Lawrence Berkeley National Laboratory

Conventional machine learning algorithms operate on fixed-length real-valued vectors, while real-world objects can often be more efficiently modeled as discrete objects containing non-linear structures and categorical attributes. As an example, a molecule is often visualized as a collection of atoms and bonds that fits naturally into a graph-based data structure. In this project, we seek to apply and advance recently introduced learning techniques such as graph kernel, message-passing neural network, and graph convolution, to construct models that can learn from chemical and material datasets that are encoded as graphs. The project will be expanded from multiple fronts, including algorithm design, software implementation and optimization, and application of existing algorithms to solve real-world scientific problems.

Machine Learning for Particle Reconstruction and Identification

LBNL and UC Berkeley

An unprecedented amount of data are collected by the ATLAS experiment at the Large Hadron Collider experiments, which enable the discovery of new physics beyond the established Standard Model of particle physics.
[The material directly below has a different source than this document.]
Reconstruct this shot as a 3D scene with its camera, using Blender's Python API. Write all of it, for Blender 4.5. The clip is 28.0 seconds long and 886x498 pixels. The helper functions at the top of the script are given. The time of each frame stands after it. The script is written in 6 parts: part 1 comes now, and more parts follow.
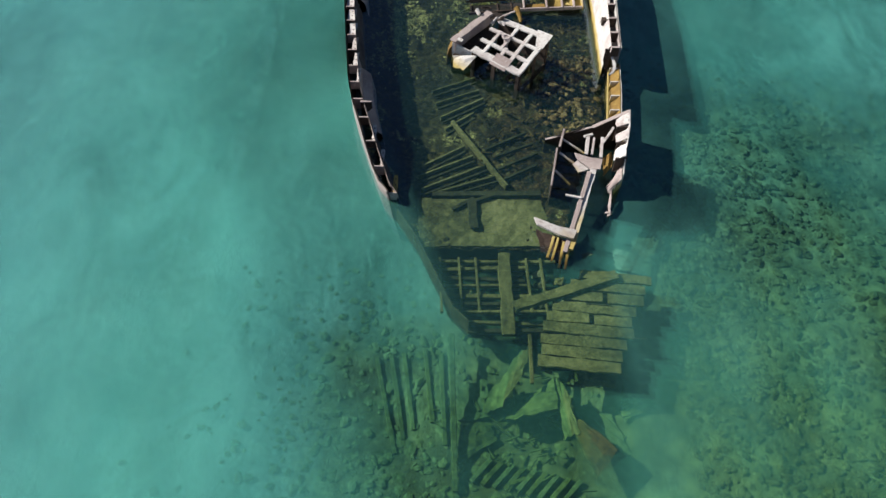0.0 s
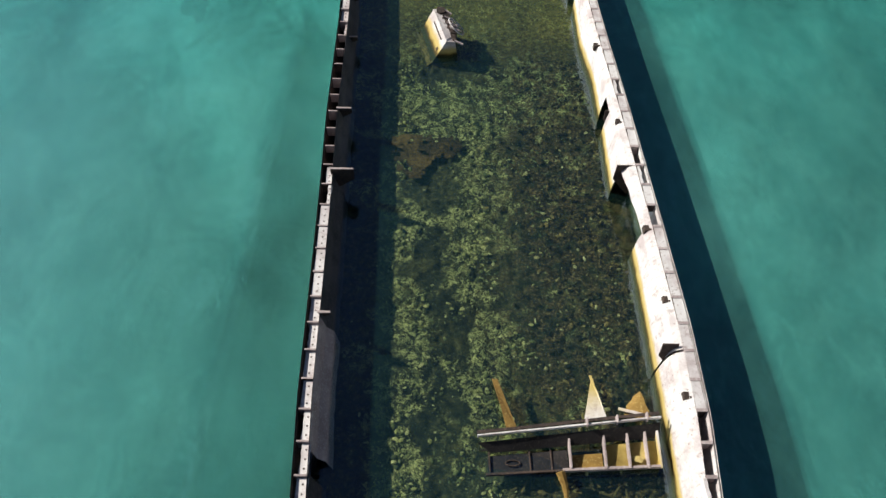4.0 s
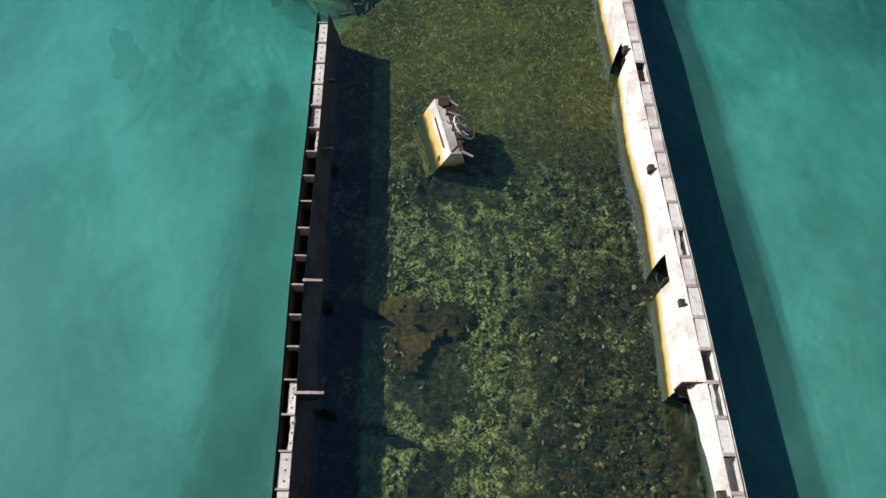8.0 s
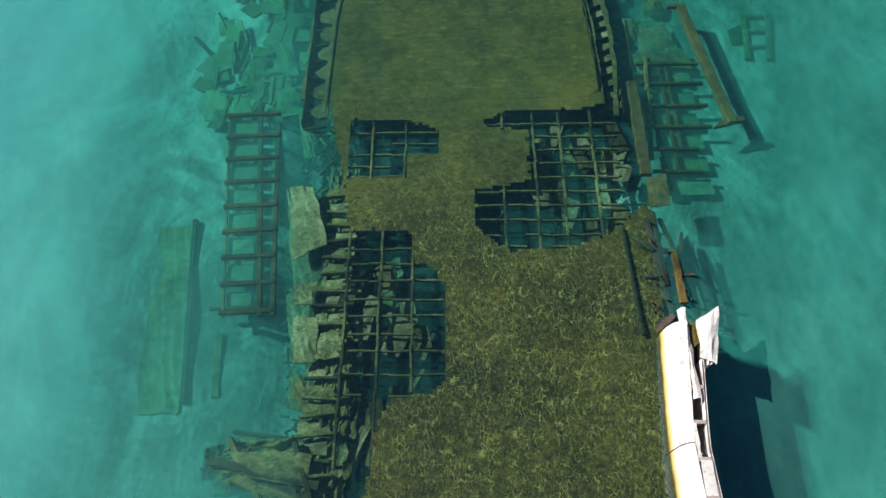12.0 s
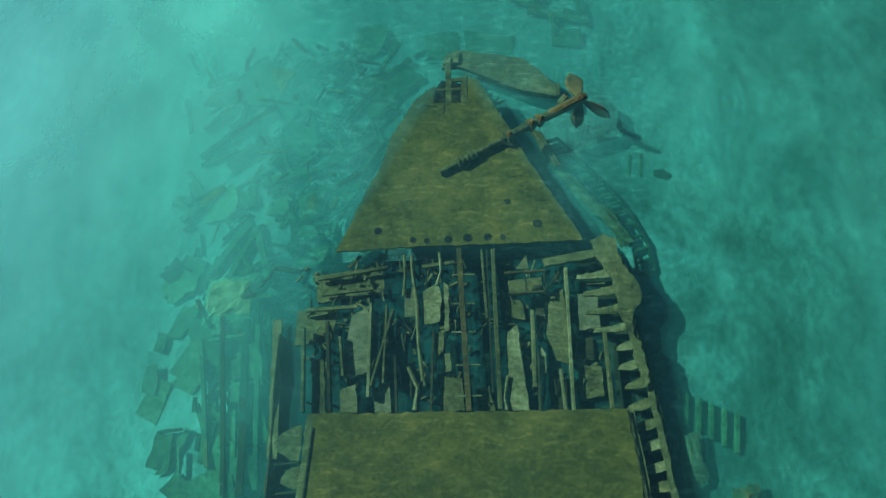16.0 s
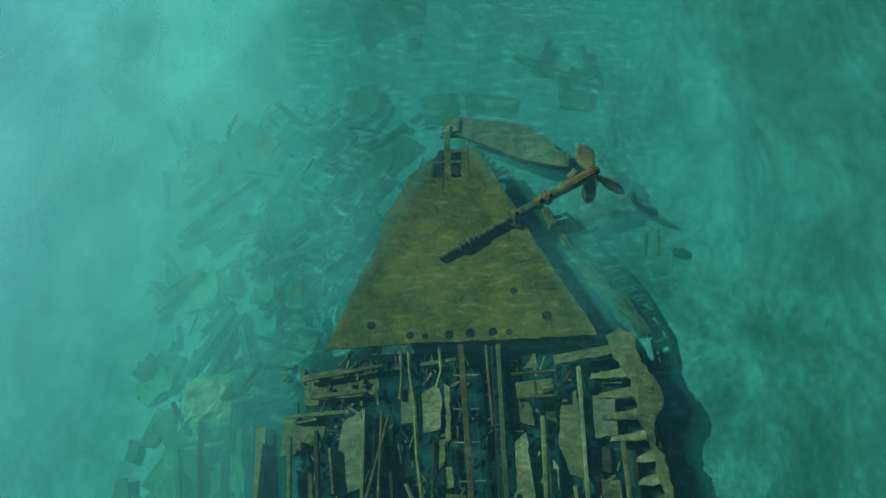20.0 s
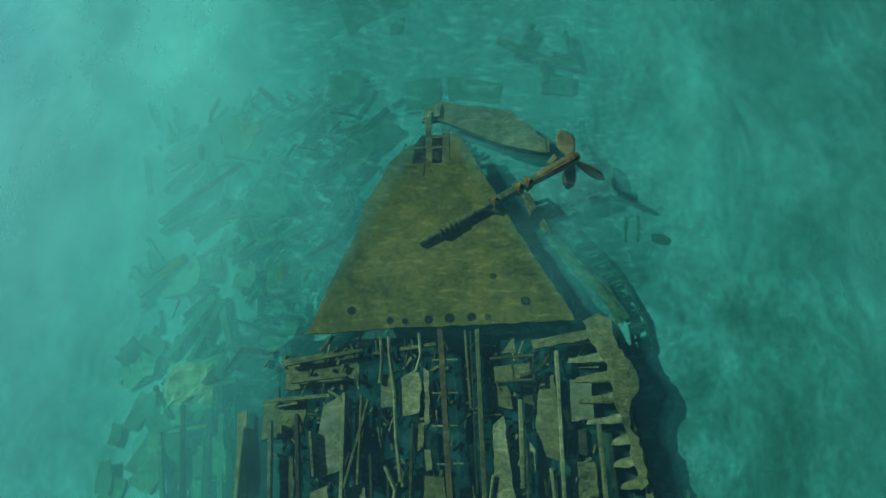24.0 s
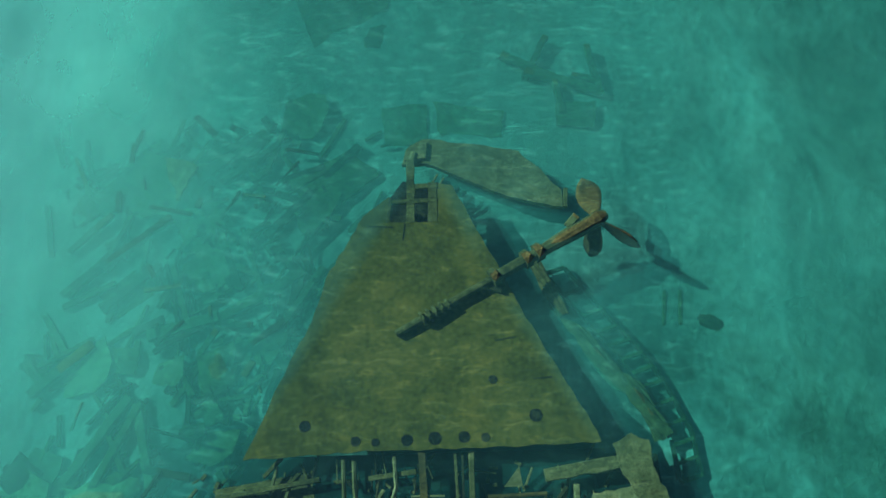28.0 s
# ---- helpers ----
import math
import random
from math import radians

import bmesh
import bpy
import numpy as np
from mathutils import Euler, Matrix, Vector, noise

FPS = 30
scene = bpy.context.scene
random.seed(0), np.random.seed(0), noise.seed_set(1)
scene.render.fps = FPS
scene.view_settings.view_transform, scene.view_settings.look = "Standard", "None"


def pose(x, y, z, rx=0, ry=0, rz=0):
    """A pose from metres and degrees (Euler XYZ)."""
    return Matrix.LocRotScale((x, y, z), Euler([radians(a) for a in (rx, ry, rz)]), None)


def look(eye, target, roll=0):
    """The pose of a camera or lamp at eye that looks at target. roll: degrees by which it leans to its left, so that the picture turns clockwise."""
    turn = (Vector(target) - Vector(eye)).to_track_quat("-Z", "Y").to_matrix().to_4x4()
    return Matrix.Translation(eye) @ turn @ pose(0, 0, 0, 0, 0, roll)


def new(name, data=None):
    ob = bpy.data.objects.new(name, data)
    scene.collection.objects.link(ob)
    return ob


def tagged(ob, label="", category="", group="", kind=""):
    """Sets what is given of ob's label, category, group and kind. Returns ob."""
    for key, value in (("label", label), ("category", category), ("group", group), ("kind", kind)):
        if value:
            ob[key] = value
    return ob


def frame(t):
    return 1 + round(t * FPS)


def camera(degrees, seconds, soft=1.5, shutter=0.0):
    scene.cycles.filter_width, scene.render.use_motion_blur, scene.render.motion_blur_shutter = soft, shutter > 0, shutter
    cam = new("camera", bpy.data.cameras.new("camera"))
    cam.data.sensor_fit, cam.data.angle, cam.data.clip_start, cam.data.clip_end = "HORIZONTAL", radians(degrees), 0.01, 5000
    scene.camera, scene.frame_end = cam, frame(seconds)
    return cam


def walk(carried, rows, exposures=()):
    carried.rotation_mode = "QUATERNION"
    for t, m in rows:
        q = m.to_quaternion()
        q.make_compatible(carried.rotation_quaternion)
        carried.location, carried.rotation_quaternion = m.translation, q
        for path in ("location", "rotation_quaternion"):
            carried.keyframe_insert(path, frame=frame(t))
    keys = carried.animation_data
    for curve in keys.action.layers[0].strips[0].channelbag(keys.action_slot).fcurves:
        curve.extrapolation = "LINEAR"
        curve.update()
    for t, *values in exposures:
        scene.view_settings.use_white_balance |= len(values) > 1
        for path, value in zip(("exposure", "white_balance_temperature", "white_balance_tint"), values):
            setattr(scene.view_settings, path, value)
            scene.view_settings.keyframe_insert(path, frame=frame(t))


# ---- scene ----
import functools

cam = camera(65.0, 28.0)
PATH = [
    (0, (-0.391, -1.538, 11.227), (-0.362, -0.341, 9.625), 1.8),
    (0.5, (-0.392, 0.09, 11.227), (-0.362, 1.299, 9.634), 1.8),
    (1, (-0.392, 1.908, 11.361), (-0.363, 3.114, 9.765), 1.8),
    (1.5, (-0.416, 3.904, 11.567), (-0.384, 5.097, 9.962), 1.8),
    (2, (-0.44, 6.0, 11.713), (-0.416, 7.182, 10.1), 2.1),
    (2.5, (-0.445, 8.016, 11.936), (-0.424, 9.194, 10.32), 2.0),
    (3, (-0.459, 9.5, 12.01), (-0.434, 10.685, 10.399), 2.1),
    (3.5, (-0.526, 10.358, 12.056), (-0.491, 11.552, 10.451), 2.5),
    (4, (-0.538, 10.772, 12.126), (-0.503, 11.962, 10.519), 2.4),
    (4.5, (-0.573, 11.125, 12.154), (-0.536, 12.316, 10.548), 2.4),
    (6.5, (-0.452, 14.259, 11.94), (-0.433, 15.274, 10.217), 1.9),
    (7, (-0.454, 15.434, 11.926), (-0.435, 16.392, 10.17), 1.9),
    (7.5, (-0.481, 16.682, 11.915), (-0.461, 17.634, 10.156), 2.0),
    (8, (-0.486, 18.004, 11.913), (-0.467, 18.95, 10.151), 1.9),
    (8.5, (-0.46, 19.418, 11.883), (-0.447, 20.362, 10.12), 1.5),
    (9, (-0.473, 20.851, 11.888), (-0.461, 21.794, 10.125), 1.2),
    (9.5, (-0.488, 22.27, 11.842), (-0.477, 23.222, 10.083), 1.1),
    (10, (-0.504, 23.75, 11.864), (-0.494, 24.704, 10.106), 0.9),
    (10.5, (-0.482, 25.237, 11.875), (-0.477, 26.181, 10.112), 0.5),
    (11, (-0.404, 26.808, 11.966), (-0.412, 27.726, 10.19), -0.4),
    (11.5, (-0.293, 28.374, 11.999), (-0.318, 29.288, 10.22), -1.6),
    (12, (-0.151, 29.769, 11.946), (-0.198, 30.705, 10.179), -3.0),
    (12.5, (-0.01, 31.083, 11.902), (-0.077, 32.054, 10.155), -4.1),
    (14.5, (-0.234, 38.286, 12.426), (-0.277, 39.074, 10.588), -3.8),
    (15, (-0.256, 39.662, 12.368), (-0.296, 40.451, 10.531), -3.8),
    (15.5, (-0.259, 41.162, 12.323), (-0.298, 41.948, 10.485), -3.9),
    (16, (-0.253, 42.731, 12.325), (-0.292, 43.502, 10.48), -3.9),
    (16.5, (-0.247, 43.94, 12.272), (-0.285, 44.72, 10.43), -4.1),
    (17, (-0.253, 44.609, 12.222), (-0.293, 45.395, 10.383), -4.5),
    (17.5, (-0.248, 44.763, 12.24), (-0.29, 45.549, 10.401), -4.7),
    (18, (-0.231, 44.749, 12.178), (-0.278, 45.536, 10.34), -4.9),
    (18.5, (-0.208, 44.719, 12.083), (-0.258, 45.506, 10.246), -5.1),
    (19, (-0.235, 44.754, 12.005), (-0.279, 45.533, 10.163), -5.0),
    (19.5, (-0.261, 44.82, 11.922), (-0.3, 45.59, 10.077), -4.5),
    (20, (-0.269, 44.748, 11.792), (-0.302, 45.529, 9.952), -3.9),
    (20.5, (-0.244, 44.71, 11.71), (-0.273, 45.5, 9.873), -3.6),
    (21, (-0.168, 44.744, 11.687), (-0.198, 45.53, 9.848), -3.7),
    (21.5, (-0.057, 44.796, 11.707), (-0.087, 45.573, 9.864), -3.7),
    (23.5, (0.013, 44.818, 11.903), (-0.007, 45.538, 10.038), -3.1),
    (24, (0.024, 44.803, 11.908), (0.002, 45.531, 10.046), -3.2),
    (24.5, (0.045, 45.112, 11.886), (0.019, 45.842, 10.024), -3.5),
    (25, (0.056, 45.771, 11.882), (0.029, 46.491, 10.016), -3.7),
    (25.5, (0.063, 46.433, 11.861), (0.037, 47.159, 9.998), -3.6),
    (26, (0.053, 46.728, 11.619), (0.028, 47.459, 9.757), -3.4),
    (26.5, (0.082, 46.81, 10.898), (0.056, 47.553, 9.042), -3.5),
    (27, (0.133, 46.964, 10.21), (0.106, 47.696, 8.349), -3.5),
    (27.5, (0.185, 47.17, 9.788), (0.161, 47.879, 7.918), -3.1),
    (28, (0.223, 47.423, 9.494), (0.205, 48.103, 7.613), -2.7),
]
walk(cam, [(t, look(eye, target, roll)) for t, eye, target, roll in PATH], exposures=((0, 0.28), (9.5, 0.28), (12, 0.58), (15, 0.76), (17, 0.60), (20, 0.50), (28, 0.50)))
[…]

The huge data sample serves as a perfect test ground for machine learning algorithms that deal with pattern recognition, sequence analysis, and classification and regression, etc.. Students will work with researchers at the Berkeley lab to develop machine learning based techniques to improve the identification and reconstruction of particles produced from high energy collisions, in order to enhance the sensitivity of the experiment for discovery. Scientific publications may be produced as a result of this project.